Цепная Реакция

What is Free Radical Chain Reaction Polymerization?

Free radical chain reaction polymerization is a chain-growth polymerization mechanism where reactive intermediates (free radicals) are generated, which then add monomer units in a chain reaction until termination occurs. The process consists of three main steps: initiation (generation of free radicals from initiator), propagation (sequential addition of monomer to the growing chain), and termination (combination or disproportionation of two radicals). This mechanism is responsible for producing many common polymers including polyethylene, polystyrene, PVC, and PMMA. The kinetic chain length and molecular weight distribution depend on the relative rates of propagation and termination.

Chain Reaction Mechanism

Initiation Step: The initiator I decomposes to form two primary radicals R· with rate constant k_d. The rate of radical generation is R_i = 2f·k_d[I], where f is the initiator efficiency (fraction of radicals that successfully initiate chains).
Propagation Step: A radical adds to a monomer M, forming a new radical at the chain end. This repeats rapidly with rate R_p = k_p[M][R·], where [R·] is the total radical concentration. Each propagation event adds one monomer unit and extends the chain by one repeat unit.
Termination Step: Two radicals combine (combination) or disproportionate, with rate R_t = 2k_t[R·]². Termination is bimolecular and second-order in radical concentration.
Steady-State Approximation: Assuming d[R·]/dt ≈ 0, [R·] = (f·k_d[I]/k_t)^0.5, giving R_p = k_p(f·k_d/k_t)^0.5[M][I]^0.5.

Polymerization Kinetics

Rate Equation: Under steady-state approximation, R_p = k_p(f·k_d/k_t)^0.5[M][I]^0.5. The rate is first-order in monomer and half-order in initiator.
Monomer Conversion: [M] = [M]₀·exp(-k_p[R·]t). Conversion X = 1 - exp(-k_p[R·]t). As initiator depletes, [R·] decreases and the rate slows.
Kinetic Chain Length: ν = R_p/R_i = k_p[M]/(2f·k_d[I])^0.5 under steady-state. This represents the average number of monomer units added per initiating radical.
Degree of Polymerization: For combination termination, X_n = 2ν. For disproportionation, X_n = ν. The number-average molecular weight M_n = X_n × M₀ (monomer molecular weight).

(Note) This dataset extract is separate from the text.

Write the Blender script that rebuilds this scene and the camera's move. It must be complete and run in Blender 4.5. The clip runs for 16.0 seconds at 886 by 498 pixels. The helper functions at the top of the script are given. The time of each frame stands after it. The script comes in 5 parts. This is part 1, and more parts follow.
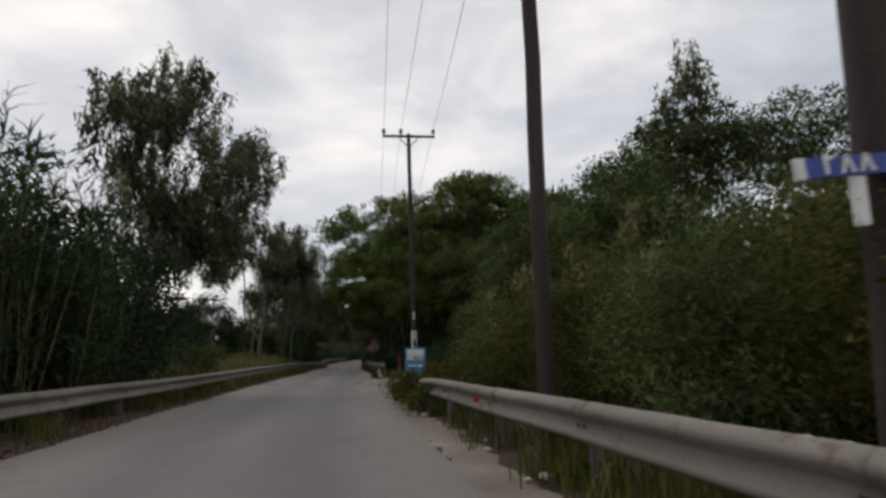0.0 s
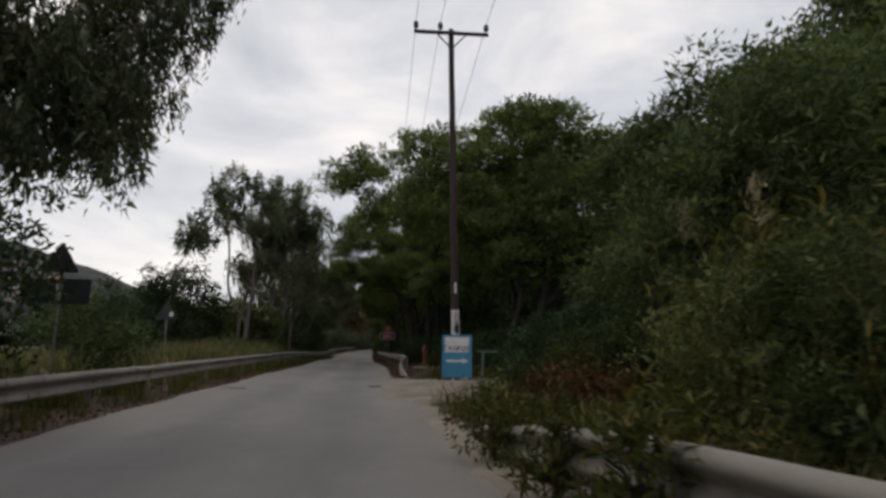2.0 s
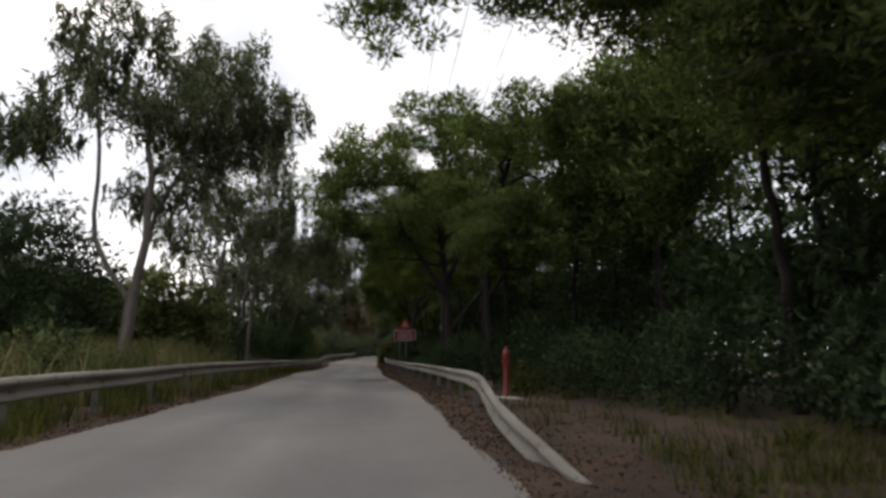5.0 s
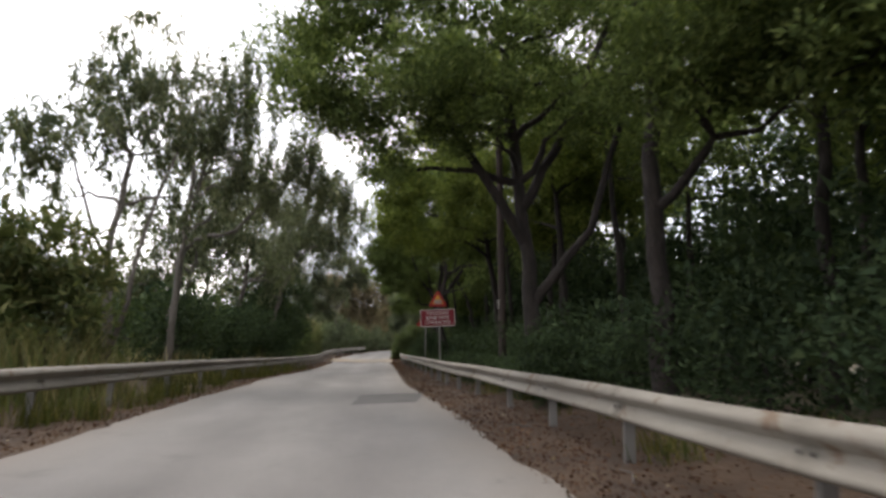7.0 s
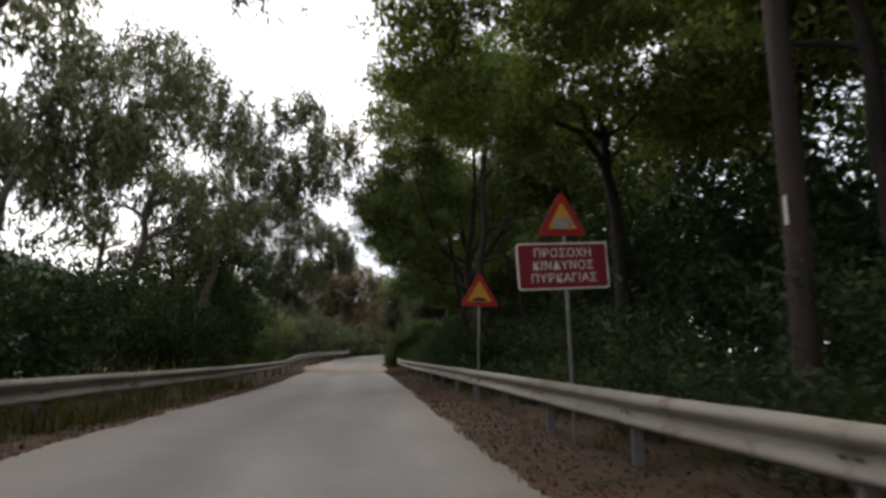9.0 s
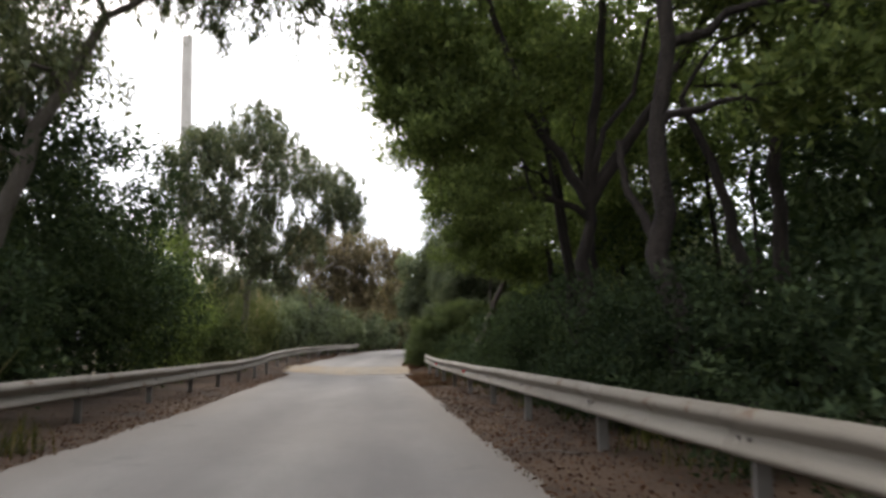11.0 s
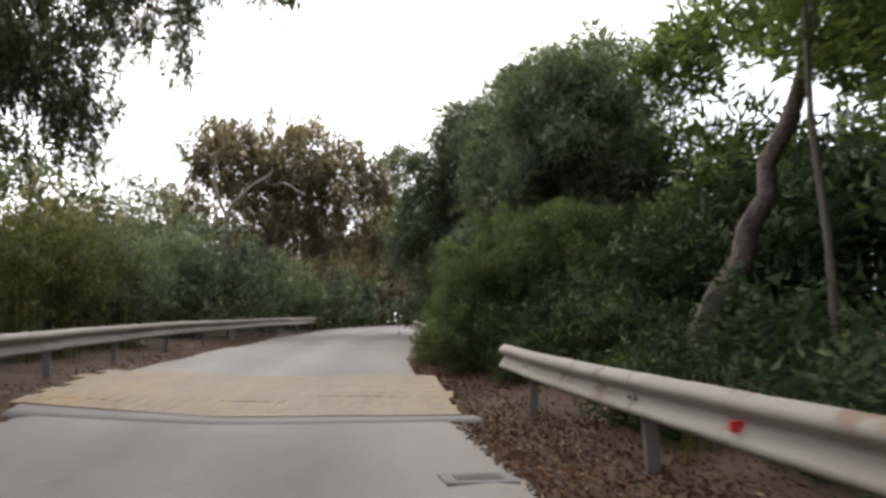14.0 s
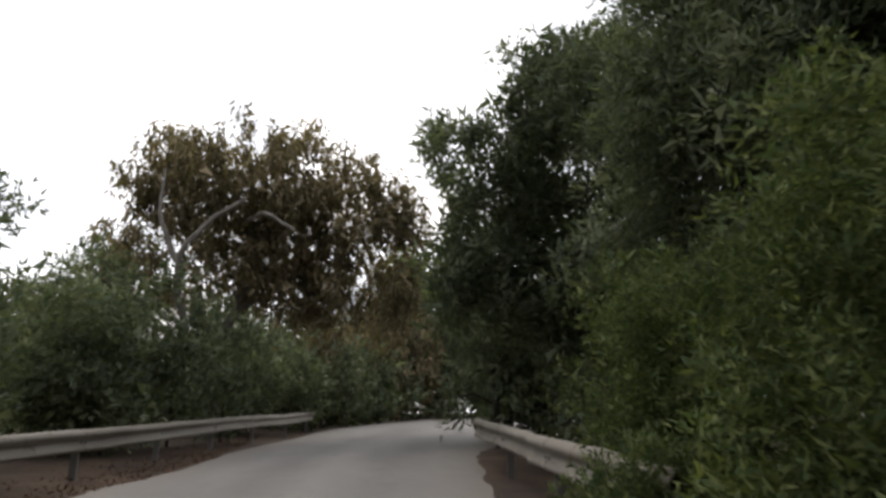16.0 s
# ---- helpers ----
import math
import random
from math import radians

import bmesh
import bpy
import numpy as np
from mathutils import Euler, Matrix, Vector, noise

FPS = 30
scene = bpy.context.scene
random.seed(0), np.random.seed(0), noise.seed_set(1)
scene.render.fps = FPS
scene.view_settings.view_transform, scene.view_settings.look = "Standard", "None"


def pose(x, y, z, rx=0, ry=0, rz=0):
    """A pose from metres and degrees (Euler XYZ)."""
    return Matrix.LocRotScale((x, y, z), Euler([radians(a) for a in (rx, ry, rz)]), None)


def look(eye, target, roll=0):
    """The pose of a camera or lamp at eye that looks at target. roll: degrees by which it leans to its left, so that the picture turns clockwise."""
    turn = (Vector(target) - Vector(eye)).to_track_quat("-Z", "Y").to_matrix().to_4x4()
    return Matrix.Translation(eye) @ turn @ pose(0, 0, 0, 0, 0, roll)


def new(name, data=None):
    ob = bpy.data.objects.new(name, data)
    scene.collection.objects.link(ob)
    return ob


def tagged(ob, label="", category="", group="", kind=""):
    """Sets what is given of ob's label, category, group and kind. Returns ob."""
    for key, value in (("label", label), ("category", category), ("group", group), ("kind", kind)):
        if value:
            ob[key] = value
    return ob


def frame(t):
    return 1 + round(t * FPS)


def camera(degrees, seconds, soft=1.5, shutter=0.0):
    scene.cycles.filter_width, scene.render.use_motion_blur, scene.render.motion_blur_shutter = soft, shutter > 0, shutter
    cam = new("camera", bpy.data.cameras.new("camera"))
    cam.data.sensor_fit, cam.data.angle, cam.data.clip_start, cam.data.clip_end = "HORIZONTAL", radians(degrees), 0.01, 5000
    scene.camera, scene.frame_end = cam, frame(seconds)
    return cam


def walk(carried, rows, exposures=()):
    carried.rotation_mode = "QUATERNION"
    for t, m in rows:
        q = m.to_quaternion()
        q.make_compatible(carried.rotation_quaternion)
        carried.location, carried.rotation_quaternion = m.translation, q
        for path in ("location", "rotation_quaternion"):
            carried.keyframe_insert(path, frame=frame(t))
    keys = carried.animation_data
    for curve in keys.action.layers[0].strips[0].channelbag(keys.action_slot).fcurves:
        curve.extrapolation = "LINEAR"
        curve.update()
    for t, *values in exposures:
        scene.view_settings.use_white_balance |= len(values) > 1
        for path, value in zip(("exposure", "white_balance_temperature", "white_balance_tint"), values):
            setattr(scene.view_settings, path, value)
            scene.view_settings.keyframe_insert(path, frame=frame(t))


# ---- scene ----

Molecular Weight Distribution

Polydispersity: The most probable distribution for chain-growth polymerization gives polydispersity index PDI = M_w/M_n = 1.5 for disproportionation termination and PDI = 2.0 for combination termination.
Distribution Shape: Low termination rates (long chains) give narrower distributions at high conversion. High termination rates give broader distributions.
Effect of Conversion: As conversion increases, monomer depletion and initiator consumption can broaden the distribution. The Trommsdorff effect (autoacceleration) at high conversion can complicate the kinetics.
Practical Control: Molecular weight is controlled by adjusting initiator concentration, temperature (affects all k values), and using chain transfer agents to limit chain length.

Industrial Applications

Polyethylene (PE): Produced by free radical polymerization of ethylene at high pressure (2000-3000 atm) and temperature (100-300°C). Used in packaging, containers, toys.
Polystyrene (PS): Styrene polymerization initiated by peroxides or AIBN. Used in foam packaging, disposable cups, insulation.
Polyvinyl Chloride (PVC): Suspension or emulsion polymerization of vinyl chloride. Used in pipes, window frames, flooring.
Poly(methyl methacrylate) (PMMA): Known as acrylic glass or Plexiglas. Used in optical lenses, displays, coatings.
Acrylonitrile-Butadiene-Styrene (ABS): Copolymer produced by free radical mechanism. Used in 3D printing filament, automotive parts.

Factors Affecting Polymerization

Initiator Concentration: Higher [I] increases rate but decreases molecular weight (ν ∝ [I]^(-0.5)). Lower initiator gives longer chains.
Monomer Concentration: Higher [M] increases both rate and molecular weight (ν ∝ [M]). Purer monomer gives better results.
Temperature: Increases all rate constants via Arrhenius equation. Higher T increases rate but typically decreases molecular weight (activation energies: E_d > E_p > 0.5E_t).
Chain Transfer: Chain transfer agents (e.g., mercaptans) intentionally terminate growing chains and start new ones, controlling molecular weight and narrowing distribution.
Inhibition: Inhibitors like oxygen or hydroquinone scavenge radicals and must be removed for controlled polymerization.